Caribbean Community (CARICOM) leaders have accepted a recommendation to appoint Jamaican jurist, Justice Winston Anderson, as the new president of the Caribbean Court of Justice (CCJ).
Justice Anderson becomes the fourth president of the CCJ, replacing the St Vincent and the Grenadines jurist, Justice Adrian Saunders, who retires later this year.
The CCJ was established on February 14, 2001 to replace the London-based Privy Council as the region’s highest court, and while most of the regional countries are members of its Original Jurisdiction only Barbados, Belize, Dominica, Guyana and St Lucia are members of its Appellate Jurisdiction.
Under the original jurisdiction, the Trinidad-based court serves as an international tribunal interpreting the Revised Treaty of Chaguaramas that governs the regional integration movement.
“I want to also say that we took a decision to accept the recommendation of the Regional Judicial Legal Services Commission for the new president of the Caribbean Court of Justice to be appointed, and that is Justice Winston Anderson, and we congratulate him on the agreement of heads to his appointment to the highest position of the Regional Treaty Interpretation Body,” Barbados Prime Minister and CARICOM chair, Mia Mottley said.
Justice Anderson, 65, was sworn in as a judge of the CCJ on June 15, 2010.

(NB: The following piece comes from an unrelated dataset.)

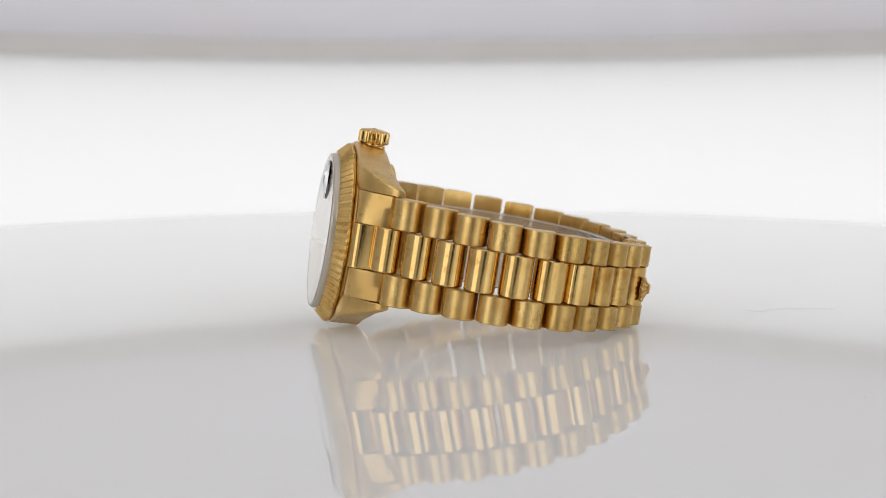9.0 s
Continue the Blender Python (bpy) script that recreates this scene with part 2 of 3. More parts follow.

He is a graduate and former lecturer of The University of the West Indies (UWI) as well as Cambridge University, where in 1988 he received a Doctorate in Philosophy majoring in International and Environmental Law.
Also, in 1988, he completed a course of training at the Inns of Court School of Law in London and was called to the Bar of England and Wales. In 1996 appointed Senior Lecturer, whilst on Fellowship Leave from the UWI, at the University of Western Australia; and in 1999 became UWI Senior Lecturer in Law.
Justice Anderson was appointed General Counsel of the Caribbean Community on secondment from UWI from 2003 to 2006, and in 2006, UWI Professor of Law.